YOUR OBJECTIVE
Wherever the string "with" appears in the listing, copy that line.

RAW DATA
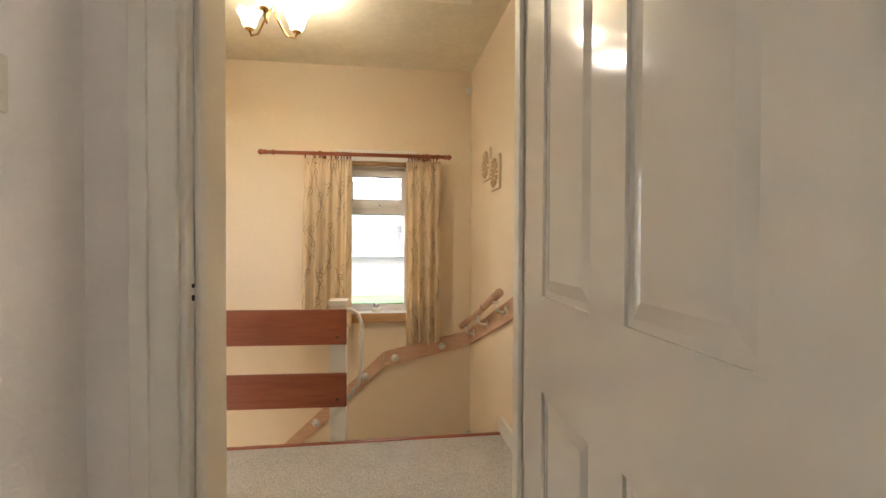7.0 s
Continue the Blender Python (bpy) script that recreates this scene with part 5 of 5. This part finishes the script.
def leaves(name, pts, size, mat, seed, parent=None, label="", aspect=0.32, droop=0.0):
    """Many small pointed leaves at the given places, each bent a little along its rib."""
    rng = np.random.default_rng(seed)
    n = len(pts)
    pts = np.asarray(pts, float)
    yaw = rng.uniform(0, 2 * np.pi, n)
    pit = rng.uniform(-0.9, 0.5, n) - droop
    d = np.stack([np.cos(yaw) * np.cos(pit), np.sin(yaw) * np.cos(pit), np.sin(pit)], 1)
    side = np.stack([-np.sin(yaw), np.cos(yaw), rng.uniform(-0.6, 0.6, n)], 1)
    side /= np.linalg.norm(side, axis=1)[:, None]
    ln = size * rng.uniform(0.6, 1.3, n)[:, None]
    tip = pts + d * ln
    mid = pts + d * ln * 0.45 - np.array([0, 0, 0.06]) * ln
    w = side * ln * aspect / 2
    verts = np.stack([pts, mid + w, tip, mid - w], 1).reshape(-1, 3)
    me = bpy.data.meshes.new(name)
    me.from_pydata(verts.tolist(), [], np.arange(4 * n).reshape(-1, 4).tolist())
    me.materials.append(mat)
    ob = new(name, me)
    if parent:
        ob.parent = parent
        ob.matrix_parent_inverse = parent.matrix_world.inverted()
    return tagged(ob, label, kind="stuff")


def tree(place, height, spread, seed, twigs, leaf, label, name="tree"):
    """A tapered trunk, limbs, and twigs of long leaflets."""
    rnd = random.Random(seed)
    th = thing(name, place, label, "tree")
    base = Vector(place)
    bm = bmesh.new()
    tube(bm, [base + Vector((0.12 * math.sin(k), 0.1 * math.cos(k * 1.3), height * 0.8 * k / 6)) for k in range(7)], [0.17 * (1 - k / 7.5) * height / 7 for k in range(7)], 9)
    part("trunk", bm, M_BARK, th)
    pts = []
    bm = bmesh.new()
    limbs = 46
    for k in range(limbs):
        t = 0.16 + 0.80 * k / limbs
        start = base + Vector((0, 0, height * t * 0.86))
        a = k * 2.4 + rnd.uniform(-0.4, 0.4)
        reach = spread * (1.05 - abs(t - 0.42) * 1.25) * rnd.uniform(0.75, 1.1)
        end = start + Vector((math.cos(a) * reach, math.sin(a) * reach, reach * rnd.uniform(0.05, 0.5)))
        mid = start.lerp(end, 0.5) + Vector((0, 0, reach * 0.10))
        tube(bm, [start, mid, end], [0.05 * (1.1 - t), 0.032 * (1.1 - t), 0.008], 6)
        for _ in range(twigs // limbs):
            s = rnd.random() ** 0.6
            c0 = (start.lerp(mid, s * 2) if s < 0.5 else mid.lerp(end, s * 2 - 1)) + Vector((rnd.gauss(0, 0.30), rnd.gauss(0, 0.30), rnd.gauss(0, 0.24))) * (spread / 3)
            dirv = Vector((rnd.uniform(-1, 1), rnd.uniform(-1, 1), rnd.uniform(-0.7, 0.2))).normalized()
            ln = leaf * rnd.uniform(2.2, 3.8)
            for j in range(9):
                p = c0 + dirv * ln * j / 9 - Vector((0, 0, 0.35 * ln * (j / 9) ** 2))
                pts.append((p.x + rnd.gauss(0, 0.01), p.y + rnd.gauss(0, 0.01), p.z))
    part("limbs", bm, M_BARK, th)
    leaves("crown", pts, leaf, M_LEAF, seed, th, aspect=0.34, droop=0.25)
    return th


tree((-9.7, 1.80, GZ), 8.4, 3.6, 4, 12500, 0.115, "leafy green garden tree outside the bedroom window", "garden_tree")
tree((-22, -10.5, GZ), 6.5, 3.6, 9, 1400, 0.26, "leafy green tree beyond the lawn", "garden_tree")
tree((-30, 8, GZ), 9.0, 4.6, 12, 1400, 0.32, "leafy green tree on the rising field", "garden_tree")


def far_wood(name, x, y0, y1, z, count, seed, label):
    """A bank of distant trees as clumped leaf masses with an uneven top."""
    rng = np.random.default_rng(seed)
    pts = []
    for _ in range(count):
        cy, cx = rng.uniform(y0, y1), x + rng.uniform(-12, 12)
        h, r = rng.uniform(5, 10), rng.uniform(2.0, 4.0)
        q = rng.normal(0, 1, (480, 3))
        q /= np.linalg.norm(q, axis=1)[:, None]
        q *= (rng.uniform(0.55, 1.0, 480) * (1 + 0.25 * np.sin(q[:, 0] * 5 + q[:, 1] * 4)))[:, None]
        pts.append(np.array([cx, cy, z + h * 0.55 + (abs(cx) - abs(x)) * 0.22]) + q * np.array([r, r, h * 0.55]))
    leaves(name, np.concatenate(pts), 0.9, M_LEAF, seed, None, label, aspect=0.6)["category"] = "woods"


far_wood("far_trees", 62, -62, 8, 1.0, 110, 15, "green trees at the foot of the hill")
far_wood("far_trees", 82, -75, 10, 9.5, 130, 5, "dense green wooded hillside behind the houses")
far_wood("far_trees", -105, -70, 60, 5, 110, 6, "hazy green wooded hill beyond the lawn")


def hedge(name, x0, x1, y0, y1, h, n, seed, label):
    th = thing(name, ((x0 + x1) / 2, (y0 + y1) / 2, GZ), label, "hedge")
    bm = boxes((x0 + 0.1, x1 - 0.1, y0 + 0.1, y1 - 0.1, GZ, GZ + h - 0.1))
    bmesh.ops.bevel(bm, geom=list(bm.edges), offset=0.12, segments=2, affect="EDGES")
    part("core", bm, M_HEDGE, th)
    rng = np.random.default_rng(seed)
    a = rng.uniform(0, 1, (n, 3))
    top = rng.random(n) < (y1 - y0) / (y1 - y0 + h)
    p = np.empty((n, 3))
    p[:, 0] = x0 + (x1 - x0) * a[:, 0]
    p[:, 1] = np.where(top, y0 + (y1 - y0) * a[:, 1], y1 - 0.12 + 0.14 * a[:, 1])
    p[:, 2] = np.where(top, GZ + h - 0.12 + 0.16 * a[:, 2], GZ + h * a[:, 2])
    leaves("leaves", p, 0.058, M_LEAF, seed, th, aspect=0.55)
    return th


hedge("garden_hedge", -6, 6.5, -12.6, -9.8, 2.08, 95000, 3, "clipped dense green garden hedge below the landing window")
hedge("garden_hedge", -20, 22, -28.5, -27.3, 0.6, 20000, 7, "low clipped green hedge across the road")


def house(name, x0, x1, y0, y1, eave, ridge, wall_mat, roof_mat, label, tiles=False, wins=()):
    """A hipped bungalow with gutter, windows and chimney."""
    th = thing(name, ((x0 + x1) / 2, (y0 + y1) / 2, GZ), label, "house")
    part("wall", boxes((x0, x1, y0, y1, GZ, eave)), wall_mat, th, "rendered wall")
    o, cy = 0.45, (y0 + y1) / 2
    hip = (y1 - y0) / 2
    a = [(x0 - o, y0 - o, eave - 0.05), (x1 + o, y0 - o, eave - 0.05), (x1 + o, y1 + o, eave - 0.05), (x0 - o, y1 + o, eave - 0.05)]
    r = [(x0 + hip, cy, ridge), (x1 - hip, cy, ridge)]
    bm = bmesh.new()
    va, vr = [bm.verts.new(p) for p in a], [bm.verts.new(p) for p in r]
    for f in ((va[0], va[1], vr[1], vr[0]), (va[1], va[2], vr[1]), (va[2], va[3], vr[0], vr[1]), (va[3], va[0], vr[0]), (va[3], va[2], va[1], va[0])):
        bm.faces.new(f)
    roof = part("roof", bm, roof_mat, th, "tiled hip roof")
    if tiles:
        bm = bmesh.new()
        rows = 13
        for k in range(rows):
            t0, t1 = k / rows, (k + 1) / rows
            yy0, yy1 = (y1 + o) * (1 - t0) + cy * t0, (y1 + o) * (1 - t1) + cy * t1
            zz0, zz1 = (eave - 0.05) * (1 - t0) + ridge * t0, (eave - 0.05) * (1 - t1) + ridge * t1
            xa = (x0 - o) * (1 - t0) + (x0 + hip) * t0
            xb = (x1 + o) * (1 - t0) + (x1 - hip) * t0
            n = int((xb - xa) / 0.42)
            for i in range(n):
                p0, p1 = xa + (xb - xa) * i / n, xa + (xb - xa) * (i + 1) / n
                pm = (p0 + p1) / 2
                v = [bm.verts.new(q) for q in ((p0, yy0, zz0 + 0.05), (pm, yy0, zz0 + 0.13), (p1, yy0, zz0 + 0.05), (p1, yy1, zz1 + 0.02), (pm, yy1, zz1 + 0.08), (p0, yy1, zz1 + 0.02), (p0, yy0, zz0), (p1, yy0, zz0))]
                bm.faces.new((v[0], v[1], v[4], v[5]))
                bm.faces.new((v[1], v[2], v[3], v[4]))
                bm.faces.new((v[6], v[7], v[2], v[1], v[0]))
        tagged(part("roof_tiles", bm, roof_mat, roof), kind="stuff")
    part("gutter", boxes((x0 - o, x1 + o, y1 + o, y1 + o + 0.12, eave - 0.16, eave - 0.02)), M_GUTTER, th, "dark gutter")
    for wx0, wx1, wz0, wz1 in wins:
        w = part("window", boxes((wx0, wx1, y1 - 0.02, y1 + 0.04, wz0, wz1)), M_UPVC, th, "white framed window")
        part("pane", boxes((wx0 + 0.08, wx1 - 0.08, y1 + 0.041, y1 + 0.05, wz0 + 0.08, wz1 - 0.08)), M_DARKGLASS, w)
    return th


bung = house("bungalow", -18, 5.6, -38, -29, 0.35, 2.35, M_HARL, M_ROOFT, "cream rendered bungalow with a brown tiled hip roof", True, ((-9, -7, -1.9, -0.5), (-14, -12.4, -1.9, -0.5)))
chim = part("chimney", boxes((-2.2, -1.4, -32.4, -31.6, 1.0, 3.1), (-2.3, -1.3, -32.5, -31.5, 3.1, 3.25)), M_HARL, bung, "rendered chimney stack")
bm = bmesh.new()
tube(bm, [(5.0, -28.9, GZ), (5.0, -28.9, 0.2)], 0.05, 8)
part("downpipe", bm, M_GUTTER, bung, "dark downpipe")
house("far_house", -16, 17, -62, -50, 5.4, 8.6, M_RENDER, M_SLATE, "white rendered two-storey house behind the bungalow", False, ((-9.5, -7.5, 2.9, 4.3), (-2.2, -0.6, 1.2, 3.2), (5.5, 7.5, 2.9, 4.3)))
fh = house("white_house", 34, 40, -21.5, -15.5, 0.9, 2.6, M_UPVC, M_SLATE, "small white house below the wooded hill")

CORRECT ANSWER
Continue the Blender Python (bpy) script that recreates this scene with part 5 of 5. This part finishes the script.
    """A bank of distant trees as clumped leaf masses with an uneven top."""
    """A hipped bungalow with gutter, windows and chimney."""
bung = house("bungalow", -18, 5.6, -38, -29, 0.35, 2.35, M_HARL, M_ROOFT, "cream rendered bungalow with a brown tiled hip roof", True, ((-9, -7, -1.9, -0.5), (-14, -12.4, -1.9, -0.5)))